A ce titre, il n’est pas judicieux de se poser en défenseur sourcilleux de la souveraineté libanaise et de s’associer à des équipées putchistes avec les dirigeants israéliens, de se placer en meilleur allié de Saddam Hussein sans se préoccuper dans le même temps du sort de la communauté chrétienne irakienne et des Droits de l’homme dans ce pays, ou encore de témoigner devant le congrès américain en pleins préparatifs de l’invasion de l’Irak, comme ce fut le cas du général Michel Aoun, ancien chef du gouvernement provisoire libanais en exil à Paris.

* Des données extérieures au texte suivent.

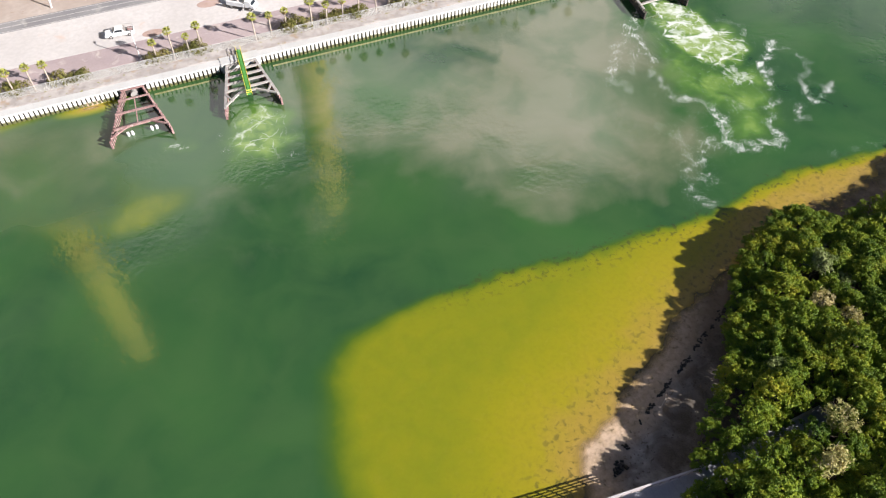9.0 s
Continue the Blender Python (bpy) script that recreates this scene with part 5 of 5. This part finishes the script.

Sauf à considérer la chrétienté comme relevant du patrimoine exclusif de l’Occident, la vocation première des chrétiens arabes est d’être partie prenante au combat national arabe pour la restauration de la dignité et de la souveraineté nationale des peuples de la région et non de se vivre comme le fer de lance du combat pour leur soumission à l’ordre américain.

La démocratisation de la vie arabe sera l’oeuvre des Arabes ou ne sera pas. En aucun cas, elle ne devra se faire à l’ombre des baillonnettes américaines.